Your task: In the listing that follows, the range to quote begins at the line that has "q = m.to_quaternion()" and ends after the line that has "scene.view_settings.keyframe_insert(path, frame=frame(t))"; quote it verbatim and add nothing.

Extracted information:
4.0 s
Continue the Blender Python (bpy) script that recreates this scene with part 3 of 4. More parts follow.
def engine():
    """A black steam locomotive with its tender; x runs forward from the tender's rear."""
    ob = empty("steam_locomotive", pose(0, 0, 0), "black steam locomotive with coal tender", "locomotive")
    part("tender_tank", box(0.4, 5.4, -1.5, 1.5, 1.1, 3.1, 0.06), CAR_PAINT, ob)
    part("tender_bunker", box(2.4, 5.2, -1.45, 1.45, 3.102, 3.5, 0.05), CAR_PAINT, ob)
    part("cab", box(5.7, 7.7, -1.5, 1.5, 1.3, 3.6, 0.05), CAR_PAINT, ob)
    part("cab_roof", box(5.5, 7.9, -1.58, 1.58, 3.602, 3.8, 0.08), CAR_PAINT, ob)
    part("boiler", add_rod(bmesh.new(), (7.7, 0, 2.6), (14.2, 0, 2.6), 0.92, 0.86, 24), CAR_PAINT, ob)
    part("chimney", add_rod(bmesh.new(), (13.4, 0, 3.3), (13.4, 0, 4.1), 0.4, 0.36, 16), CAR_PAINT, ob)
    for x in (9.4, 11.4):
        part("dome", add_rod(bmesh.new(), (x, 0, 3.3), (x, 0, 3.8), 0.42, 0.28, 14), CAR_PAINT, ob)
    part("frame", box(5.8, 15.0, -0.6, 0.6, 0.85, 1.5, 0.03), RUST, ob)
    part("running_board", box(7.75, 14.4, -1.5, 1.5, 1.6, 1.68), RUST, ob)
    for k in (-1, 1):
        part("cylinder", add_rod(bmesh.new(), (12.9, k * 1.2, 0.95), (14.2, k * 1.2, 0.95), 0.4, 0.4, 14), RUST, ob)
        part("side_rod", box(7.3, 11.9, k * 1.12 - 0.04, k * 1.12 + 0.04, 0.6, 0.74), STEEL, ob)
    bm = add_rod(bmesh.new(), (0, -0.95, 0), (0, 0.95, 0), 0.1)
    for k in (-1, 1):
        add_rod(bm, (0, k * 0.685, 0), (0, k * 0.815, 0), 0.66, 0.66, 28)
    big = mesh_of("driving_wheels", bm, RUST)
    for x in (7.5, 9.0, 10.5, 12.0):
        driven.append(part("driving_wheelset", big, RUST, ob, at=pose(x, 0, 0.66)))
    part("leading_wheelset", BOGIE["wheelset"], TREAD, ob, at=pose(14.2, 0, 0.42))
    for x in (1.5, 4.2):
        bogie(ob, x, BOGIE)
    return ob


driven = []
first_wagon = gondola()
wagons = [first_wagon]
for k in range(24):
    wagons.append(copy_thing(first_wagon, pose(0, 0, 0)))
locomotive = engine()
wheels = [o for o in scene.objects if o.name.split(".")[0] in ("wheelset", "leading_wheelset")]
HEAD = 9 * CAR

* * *

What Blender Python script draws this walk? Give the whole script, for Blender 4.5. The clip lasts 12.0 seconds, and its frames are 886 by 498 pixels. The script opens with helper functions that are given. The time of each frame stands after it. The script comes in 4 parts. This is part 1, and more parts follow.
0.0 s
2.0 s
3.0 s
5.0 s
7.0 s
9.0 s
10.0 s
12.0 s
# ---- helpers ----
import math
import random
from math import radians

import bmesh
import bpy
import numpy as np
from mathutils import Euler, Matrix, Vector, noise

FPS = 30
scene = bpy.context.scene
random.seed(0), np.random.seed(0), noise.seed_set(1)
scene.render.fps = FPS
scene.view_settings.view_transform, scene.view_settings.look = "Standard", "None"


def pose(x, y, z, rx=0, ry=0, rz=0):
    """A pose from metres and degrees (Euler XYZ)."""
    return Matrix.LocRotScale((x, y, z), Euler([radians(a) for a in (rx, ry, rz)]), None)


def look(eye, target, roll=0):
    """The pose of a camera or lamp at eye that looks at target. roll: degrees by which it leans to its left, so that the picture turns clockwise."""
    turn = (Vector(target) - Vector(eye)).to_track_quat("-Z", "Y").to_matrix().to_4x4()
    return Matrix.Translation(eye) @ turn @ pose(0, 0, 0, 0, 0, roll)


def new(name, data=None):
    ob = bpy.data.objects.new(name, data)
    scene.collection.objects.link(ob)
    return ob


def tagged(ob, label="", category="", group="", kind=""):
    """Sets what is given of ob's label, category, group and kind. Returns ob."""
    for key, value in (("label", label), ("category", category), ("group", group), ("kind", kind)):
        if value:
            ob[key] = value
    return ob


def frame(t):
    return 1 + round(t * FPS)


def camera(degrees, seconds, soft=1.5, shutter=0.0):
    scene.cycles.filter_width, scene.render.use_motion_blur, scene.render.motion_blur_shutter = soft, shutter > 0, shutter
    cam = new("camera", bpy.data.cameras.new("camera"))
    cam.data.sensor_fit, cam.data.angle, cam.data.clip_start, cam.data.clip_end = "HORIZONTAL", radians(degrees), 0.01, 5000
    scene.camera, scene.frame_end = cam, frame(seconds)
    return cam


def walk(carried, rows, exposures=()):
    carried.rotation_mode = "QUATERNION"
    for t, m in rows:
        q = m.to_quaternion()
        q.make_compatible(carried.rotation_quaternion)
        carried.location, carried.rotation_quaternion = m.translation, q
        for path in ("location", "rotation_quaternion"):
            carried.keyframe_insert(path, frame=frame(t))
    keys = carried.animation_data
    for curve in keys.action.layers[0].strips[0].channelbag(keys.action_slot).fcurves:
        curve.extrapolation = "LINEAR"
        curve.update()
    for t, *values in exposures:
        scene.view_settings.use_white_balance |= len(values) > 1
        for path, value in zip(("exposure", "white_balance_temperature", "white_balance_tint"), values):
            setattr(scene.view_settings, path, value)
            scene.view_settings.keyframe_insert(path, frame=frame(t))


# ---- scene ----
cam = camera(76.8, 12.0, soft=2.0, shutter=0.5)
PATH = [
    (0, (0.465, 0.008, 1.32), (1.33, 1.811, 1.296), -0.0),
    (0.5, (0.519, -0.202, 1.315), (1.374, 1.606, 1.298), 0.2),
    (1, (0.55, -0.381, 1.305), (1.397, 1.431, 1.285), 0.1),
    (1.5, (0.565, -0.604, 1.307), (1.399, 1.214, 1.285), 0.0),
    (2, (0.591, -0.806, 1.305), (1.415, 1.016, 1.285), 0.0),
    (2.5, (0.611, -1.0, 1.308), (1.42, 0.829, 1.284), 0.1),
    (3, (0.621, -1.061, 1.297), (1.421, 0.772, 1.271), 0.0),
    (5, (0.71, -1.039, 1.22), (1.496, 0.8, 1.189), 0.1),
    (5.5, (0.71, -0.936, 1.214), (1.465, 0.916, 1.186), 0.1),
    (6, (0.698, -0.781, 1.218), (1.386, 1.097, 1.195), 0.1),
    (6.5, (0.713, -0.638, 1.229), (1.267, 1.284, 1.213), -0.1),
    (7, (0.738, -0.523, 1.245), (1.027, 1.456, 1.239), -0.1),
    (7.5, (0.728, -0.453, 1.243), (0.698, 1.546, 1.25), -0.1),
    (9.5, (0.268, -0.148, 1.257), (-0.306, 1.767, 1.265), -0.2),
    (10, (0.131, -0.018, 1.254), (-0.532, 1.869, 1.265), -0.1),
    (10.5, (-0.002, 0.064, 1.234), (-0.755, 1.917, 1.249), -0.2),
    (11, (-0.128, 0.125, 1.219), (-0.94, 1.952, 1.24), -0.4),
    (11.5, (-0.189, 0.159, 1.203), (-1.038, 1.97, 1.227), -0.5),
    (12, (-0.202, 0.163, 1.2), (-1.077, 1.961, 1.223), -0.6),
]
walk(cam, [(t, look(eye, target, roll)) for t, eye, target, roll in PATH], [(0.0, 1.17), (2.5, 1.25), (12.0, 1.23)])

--

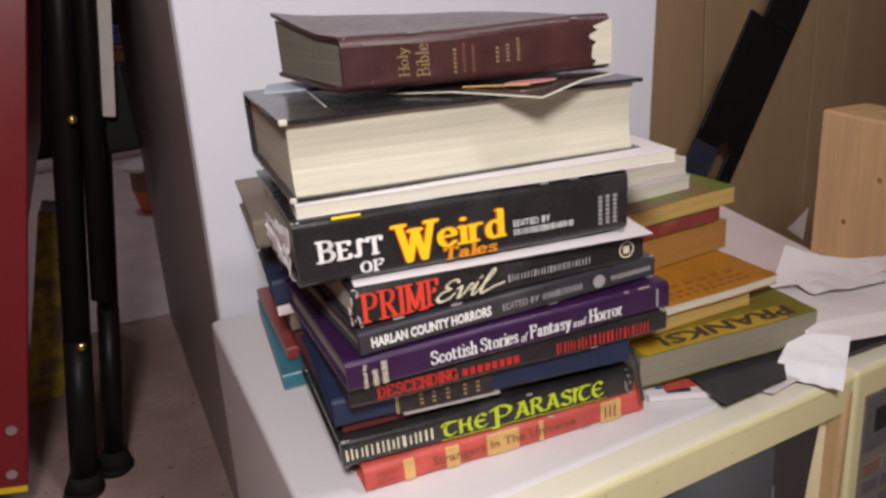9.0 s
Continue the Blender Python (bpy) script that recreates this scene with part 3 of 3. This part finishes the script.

Output below:
        q = m.to_quaternion()
        q.make_compatible(carried.rotation_quaternion)
        carried.location, carried.rotation_quaternion = m.translation, q
        for path in ("location", "rotation_quaternion"):
            carried.keyframe_insert(path, frame=frame(t))
    keys = carried.animation_data
    for curve in keys.action.layers[0].strips[0].channelbag(keys.action_slot).fcurves:
        curve.extrapolation = "LINEAR"
        curve.update()
    for t, *values in exposures:
        scene.view_settings.use_white_balance |= len(values) > 1
        for path, value in zip(("exposure", "white_balance_temperature", "white_balance_tint"), values):
            setattr(scene.view_settings, path, value)
            scene.view_settings.keyframe_insert(path, frame=frame(t))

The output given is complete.